Payroll Advance Sample Clauses

A Payroll Advance clause allows employees to receive a portion of their expected wages before the regular payday. Typically, this provision outlines the conditions under which an advance can be requested, such as limits on the amount, frequency, and repayment terms, which are usually deducted from future paychecks. The core function of this clause is to provide financial flexibility for employees facing unexpected expenses, while ensuring the employer has a clear process for recouping the advanced funds.
Payroll Advance. In an emergency, at the discretion of the University, a worker may draw an advance of one week’s pay.‌
Payroll Advance. Upon fifteen (15) days written notice, a permanent employee will be entitled to receive, prior to commencement of her vacation, a payroll advance equivalent to the amount of vacation being taken for that vacation period.
Payroll Advance. Employees may receive a Payroll advance four (4) times per fiscal year by submitting a Request for Payroll Advance Form.
Payroll Advance. Seller agrees to advance Buyer such sums as are needed by Buyer to meet Buyer's payroll in the period from May 19, 2001 to May 30, 2001. Buyer agrees to enter into a Promissory note substantially in the form attached hereto as Exhibit D evidencing such advance and the terms and conditions for its repayment and as secured by a Security Agreement, a copy of which is attached as Exhibit E.
Payroll Advance. Employees shall be entitled to one (1) payroll advance, if requested, prior to receiving their first pay and shall not be entitled to any payroll advances thereafter.

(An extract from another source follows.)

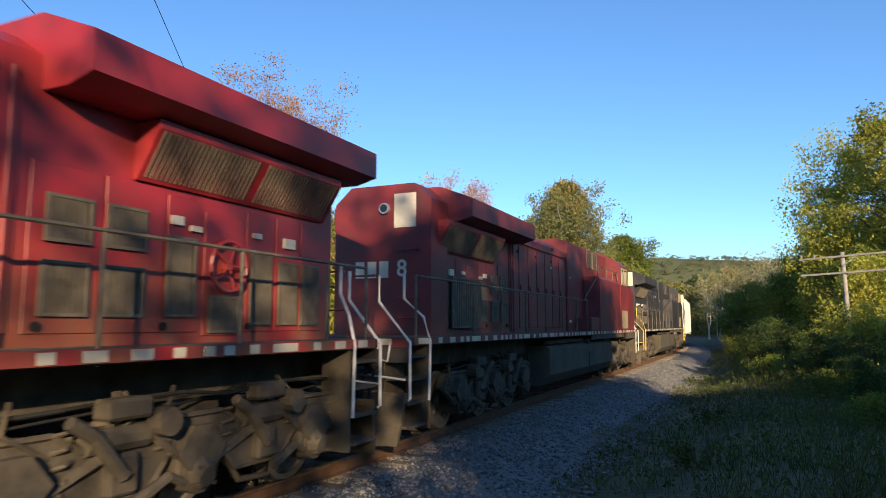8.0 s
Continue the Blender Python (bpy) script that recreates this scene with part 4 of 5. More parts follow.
def locomotive(label, paint, rail_paint, end=19.45, detail=True, mark=CREAM, number="8546", group="locomotives", wing=(14.97, 19.33)):
    """A six-axle wide-nosed diesel; the nose at y = 0, the rest behind it towards +y."""
    rng = np.random.default_rng(5)
    ob = thing("locomotive", label, "locomotive", group)
    # underframe
    bm = bmesh.new()
    box(bm, -1.48, 1.48, -0.42, end, 1.56, 1.69, 0.012)
    box(bm, -0.75, 0.75, -0.3, end - 0.2, 1.16, 1.56)
    part("underframe", bm, GRIME, ob, "black deck frame")
    for sx in (-1, 1):
        x = sx * 1.49
        bm = bmesh.new()
        box(bm, min(x, x + sx * 0.014), max(x, x + sx * 0.014), 0.2, end - 0.1, 1.575, 1.69)
        part("sill_stripe", bm, paint, ob)
        y = 0.4
        while y < end - 0.5:
            w = rng.choice([0.14, 0.14, 0.22, 0.42])
            part("reflector", box(bmesh.new(), min(x, x + sx * 0.019), max(x, x + sx * 0.019), y, y + w, 1.585, 1.675), REFLECT, ob, "off-white reflector tape")
            y += w + rng.choice([0.12, 0.3, 0.22])
        part("skirt", box(bmesh.new(), min(x, x - sx * 0.06), max(x, x - sx * 0.06), 0.35, 2.35, 1.34, 1.565), GRIME, ob)
        part("skirt", box(bmesh.new(), min(x, x - sx * 0.06), max(x, x - sx * 0.06), 2.9, 8.6, 1.42, 1.565), GRIME, ob)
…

Related to Payroll Advance

  • Travel Advance Regular employees not covered by a work party advance, and who are required to proceed on travel status, shall be provided with an adequate travel advance. The amount of advance will be determined by such factors as time away from headquarters and the frequency of reimbursement.

  • All Advances On each Advance Date: (a) Agent shall have received (i) an Advance Request for the relevant Advance as required by Section 2.1(b), each duly executed by Borrower’s Chief Executive Officer or Chief Financial Officer, and (ii) any other documents Agent may reasonably request. (b) The representations and warranties set forth in this Agreement shall be true and correct in all material respects on and as of the Advance Date with the same effect as though made on and as of such date, except to the extent such representations and warranties expressly relate to an earlier date. (c) Borrower shall be in compliance with all the terms and provisions set forth herein and in each other Loan Document on its part to be observed or performed, and at the time of and immediately after such Advance no Event of Default shall have occurred and be continuing. (d) Each Advance Request shall be deemed to constitute a representation and warranty by Borrower on the relevant Advance Date as to the matters specified in paragraphs (b) and (c) of this Section 4.2 and as to the matters set forth in the Advance Request.

  • Termination; Advance Payments Upon termination of this Lease pursuant to Paragraph 6.2(g) or Paragraph 9, an equitable adjustment shall be made concerning advance Base Rent and any other advance payments made by Lessee to Lessor. Lessor shall, in addition, return to Lessee so much of Lessee's Security Deposit as has not been, or is not then required to be, used by Lessor.

  • Agreement to Advance Funds The Investor agrees to advance the amount specified in the Advance Notice to the Company after the completion of each of the following conditions and the other conditions set forth in this Agreement: (a) the execution and delivery by the Company, and the Investor, of this Agreement and the Exhibits hereto; (b) The Escrow Agent shall have received the shares of Common Stock applicable to the Advance in accordance with Section 2.3. Such shares shall be free of restrictive legends. (c) the Company's Registration Statement with respect to the resale of the Registrable Securities in accordance with the terms of the Registration Rights Agreement shall have been declared effective by the SEC; (d) the Company shall have obtained all material permits and qualifications required by any applicable state for the offer and sale of the Registrable Securities, or shall have the availability of exemptions therefrom. The sale and issuance of the Registrable Securities shall be legally permitted by all laws and regulations to which the Company is subject; (e) the Company shall have filed with the Commission in a timely manner all reports, notices and other documents required of a "reporting company" under the Exchange Act and applicable Commission regulations; (f) the fees as set forth in Section 12.4 below shall have been paid or can be withheld as provided in Section 2.3; and (g) the conditions set forth in Section 7.2 shall have been satisfied. (h) the Company shall have provided to the Investor an acknowledgement, from the Company's independent certified public accountants as to its ability to provide all consents required in order to file a registration statement in connection with this transaction; (i) The Company's transfer agent shall be DWAC eligible.

  • Travel Advances The University will, to the extent permitted by State law and rule, provide travel advances, upon request, of up to eighty (80) percent of budgeted expenses for authorized travel of longer than five (5) consecutive days.